O debate do Orçamento, ou melhor, a geringonça vs. a caranguejola

No encerramento do debate da especialidade sobre o Orçamento do Estado para 2016, esquerda e direita confrontaram-se em dois blocos. O PS e os partidos que suportam o governo elogiaram um orçamento que repõe rendimentos; o PSD e CDS criticaram o aumento de impostos e deixaram a previsão de que o Orçamento não se cumprirá,…

E se a direita tinha já uma alcunha para o adversário — a geringonça — coube ao socialista Carlos César equilibrar o jogo: CDS e PSD são, a partir de agora "a caranguejola", uma traquitana frágil, segundo o dicionário. 

"Da 'caranguejola' da direita, que se desconjuntou, foi o PSD que ficou a pé mas não de pé: não quis servir quem o elegeu, nem quis servir para o que foi eleito. Ficou à porta da democracia", criticou o líder parlamentar do PS.

A acusação ao PSD por se ter abstido de apresentar propostas ao OE foi repetida à esquerda. Mariana Mortágua disse que "o PSD provou ser absolutamente inútil ao país" e que o partido de Passos Coelho "acha que a política só vale uma pirraça". 

"O PSD está em estado de negação", disse por seu turno João Oliveira. Já "no CDS a ordem é para limpar rapidamente a imagem e apagar todos os vestígios do passado", esquecendo o que fizeram no governo, "nem que para isso tenham de sacudir o ex-parceiro de coligação", acrescentou o líder da bancada comunista.

CDS ironiza com "o homem-geringonça"

Em matéria de neologismos de arremesso político, o CDS também inovou. Telmo Correia inventou o "homem-geringonça", uma espécie de "homem novo socialista" que, para escapar ao aumento de impostos sobre os combustíveis, que penalizam todos os produtos de consumo, acabaria reduzido a uma agricultura de subsistência.

Telmo Correia foi o escolhido pelo CDS para uma dura intervenção de encerramento. Curiosamente minutos antes, Assunção Cristas foi toda sorrisos com António Costa, quando o primeiro-ministro lhe ligou para a cumprimentar pela eleição como líder do CDS. A apreciação que Telmo Correia fez do OE, pelo contrário, não provocou sorrisos à esquerda.

O deputado centrista diz que o OE faz uma "inversão de marcha" da anterior governação e que é "um erro colossal". "Este Orçamento é de facto, ao mesmo tempo, um risco para a nossa credibilidade e traz mais austeridade". E é "uma ilusão" de que é possível "dar tudo" e "cumprir as regras e fechar contas". Há mais austeridade para as empresas e as famílias – o OE é "um exercício estatista de um Governo 'familiófobo'" – ficou mais este neologismo.

Luís Montenegro, pelo PSD, justificou falta de apresentação de propostas, negando que o PSD esteja amuado ou a fazer birra. "A nossa atitude foi cristalina: votámos contra na generalidade e abstivemo-nos em todas as alterações, permitindo que as esquerdas se encontrassem sem queixumes".

Este é o orçamento das esquerdas, não do PSD, que cria austeridade e faz "o mais brutal aumento dos impostos sobre os combustíveis da história" do país.
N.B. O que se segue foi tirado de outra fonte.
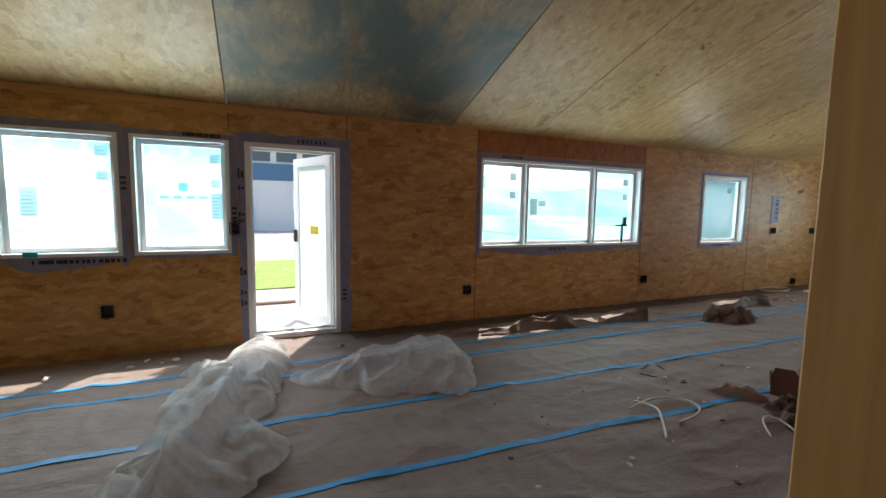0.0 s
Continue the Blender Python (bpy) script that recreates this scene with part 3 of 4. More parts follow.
n = Nodes("gravel_ground", 0.9)
a = n.noise(n.map((0.25, 0.25, 0.25)), 1.0, 5)
b = n.noise(n.map((14, 14, 14)), 1.0, 6, 0.7)
n.colour(n.mix(n.ramp(a, [(0.35, (0.40, 0.36, 0.32)), (0.65, (0.52, 0.49, 0.45))]), n.ramp(b, [(0.3, (0.5, 0.48, 0.46)), (0.7, (1, 1, 1))]), 0.8, 'MULTIPLY')).bump(b, 0.8, 0.04)
GRAVEL = n.m
GRASS = plain("grass", (0.19, 0.29, 0.05), 0.9, var=0.4, scale=12, bump=0.8)
sheet("ground", -400, 400, -400, 400, 8, 8, lambda x, y: -0.32, GRAVEL, "pale gravel yard round the house", "ground")

# the yard to the north: grass strip, landing, a low white building with a blue band
sheet("grass_strip", -30, 30, 9.5, 14.5, 90, 24, lambda x, y: -0.30 + 0.05 * noise.noise((x * 2, y * 2, 0)), GRASS, "bright green strip of grass in the yard", "grass")
setting("landing", boxes((-0.5, 1.4, YN + THICK + 0.002, 6.6, -0.30, -0.02), bevel=0.01), plain("pale_concrete", (0.55, 0.54, 0.51), 0.85, scale=8), "pale concrete landing outside the door", "landing")
for i in range(3):
    pipe = boxes((-3.0, 3.0, 7.2 + i * 0.22, 7.32 + i * 0.22, -0.315, -0.22 + i * 0.01), bevel=0.02)
    tagged(new("timber", mesh_of(pipe, "timber", HOSE)), "dark timber lying on the gravel", "timber", "timbers in the yard")
SIDING = plain("pale_siding", (0.62, 0.62, 0.60), 0.7, var=0.04)
BAND = plain("blue_metal_band", (0.05, 0.13, 0.23), 0.5)
DARK_GLASS = plain("dark_window_glass", (0.05, 0.07, 0.09), 0.12)
bld = holder("outbuilding", (0, 32, -0.32), "low white building with a blue band and a row of windows", "building")
put("wall", boxes((-16, 18, 32, 42, -0.32, 3.2)), SIDING, bld)
put("band", boxes((-16.1, 18.1, 31.9, 42.1, 3.2, 4.35)), BAND, bld, "dark blue metal band")
put("clerestory", boxes((-16, 18, 32.1, 42, 4.35, 5.3)), SIDING, bld)
put("roof", boxes((-16.6, 18.6, 31.4, 42.6, 5.3, 5.55)), VINYL, bld)
for i in range(18):
    x = -14.4 + i * 1.75
    put("window", boxes((x, x + 1.35, 32.02, 32.08, 4.5, 5.15)), DARK_GLASS, bld)
for x in (-7.0, 2.5, 10.0):
    put("window", boxes((x, x + 1.2, 31.95, 31.99, 1.3, 2.5)), DARK_GLASS, bld)
    put("trim", ring(bmesh.new(), x - 0.12, x + 1.32, 1.18, 2.62, 0.11, 31.94, 31.99, lambda a, b, v0, v1, c, d: (a, b, v0, v1, c, d)), VINYL, bld)
put("door", boxes((-1.2, -0.1, 31.93, 31.99, -0.3, 2.0), bevel=0.01), plain("pale_blue_door", (0.42, 0.55, 0.66), 0.6), bld, "pale blue door")
for i in range(68):
    put("batten", boxes((-16 + i * 0.5, -15.95 + i * 0.5, 31.96, 31.998, -0.3, 3.19)), SIDING, bld)

# the street to the east: road, lawn, a broad bush and dark conifers
sheet("road", 16, 38, -60, 60, 4, 4, lambda x, y: -0.30, plain("pale_asphalt", (0.34, 0.33, 0.32), 0.9, scale=3), "sunlit pale road beside the house", "road")
sheet("lawn", 38, 75, -60, 60, 20, 60, lambda x, y: -0.30 + 0.1 * noise.noise((x * 0.3, y * 0.3, 0)), GRASS, "mown green lawn beyond the road", "lawn")
setting("kerb", boxes((16.0, 16.3, -60, 60, -0.31, -0.16), (37.9, 38.2, -60, 60, -0.31, -0.16)), plain("kerb_concrete", (0.55, 0.54, 0.52), 0.85), "concrete kerbs of the road", "kerb")


def foliage(name, at, rx, rz, count, leaf, material, seed, label, cat, cone=False):
    rnd = random.Random(seed)
    t = holder(name, at, label, cat)
    bm = bmesh.new()
    for k in range(5):
        a = rnd.uniform(0, 6.28)
        top = Vector((math.cos(a) * rx * 0.4, math.sin(a) * rx * 0.4, rz * 1.1)) if not cone else Vector((0.02 * k, 0, rz * 1.9))
        r = bmesh.ops.create_cone(bm, cap_ends=True, segments=7, radius1=rx * 0.035, radius2=rx * 0.008, depth=1.0)
        d = top.length
        m = Matrix.Translation(top / 2) @ top.to_track_quat('Z', 'Y').to_matrix().to_4x4() @ Matrix.Diagonal((1, 1, d, 1))
        bmesh.ops.transform(bm, matrix=m, verts=r["verts"])
    tr_ = part("trunk", bm, HOSE, t)
    vs, fs = [], []
    while len(fs) < count:
        p = Vector((rnd.uniform(-1, 1), rnd.uniform(-1, 1), rnd.uniform(-1, 1)))
        if p.length > 1 or p.length < 0.35:
            continue
        g = 0.75 + 0.5 * noise.noise(p * 2.3 + Vector((seed, 0, 0)))
        if p.length > g:
            continue
        if cone:
            f = (p.z + 1) / 2
            q = Vector((p.x * rx * (1.05 - f), p.y * rx * (1.05 - f), rz * 2 * f))
        else:
            q = Vector((p.x * rx, p.y * rx, rz * (p.z + 0.95)))
        e1 = Vector((rnd.gauss(0, 1), rnd.gauss(0, 1), rnd.gauss(0, 1))).normalized() * leaf
        e2 = e1.cross(Vector((rnd.gauss(0, 1), rnd.gauss(0, 1), rnd.gauss(0, 1)))).normalized() * leaf * 0.6
        b = len(vs)
        vs += [q - e1, q + e2, q + e1, q - e2]
        fs.append((b, b + 1, b + 2, b + 3))
    me = bpy.data.meshes.new("crown")
    me.from_pydata([tuple(v) for v in vs], [], fs)
    me.materials.append(material)
    c = new("crown", me)
    c.parent = t
    return t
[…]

OS social-democratas ficam à margem e à espera do "dia em que o Governo e o primeiro-ministro não tiverem o apoio" de PCP, BE e PEV. 

"Se e quando a vossa maioria ruir, desaba naturalmente o poder que foi constituído pelo vosso conluio parlamentar", disse Luís Montenegro, exigindo a demissão de Costa, quando o apoio da esquerda lhe faltar.

"Não vendemos ilusões", responde Centeno

O ministro das Finanças, que fez a intervenção de encerramento pelo Governo, reagiu às críticas de irrealismo do Orçamento. "Não vendemos ilusões, nem apresentamos quimeras, porque medimos económica e financeiramente todas as propostas", garantiu Mário Centeno. 

Este é "um Orçamento melhor", em que "a receita dos impostos directos cai", com menos 320 milhões para as famílias e menos 70 milhões para as empresas". E que faz uma gestão orçamental "equilibrada e rigorosa", através de "escolhas" com impacto na economia, como a do aumento dos impostos indiretos, que "desincentiva o crédito escessivo". 

Centeno disse ainda que "ao contrário do que tem sido dito, este não é um orçamento irrealista". 

A meta para 2016 "é de um défice de 2,2% e de uma dívida pública de 127,7% do PIB". No final do ano, Portugal "vai sair, agora sim, do Procedimento por Défice Excessivo", previu. No entanto, "a fase que se inicia agora é de enorme responsabilidade para todos. Repito: para todos".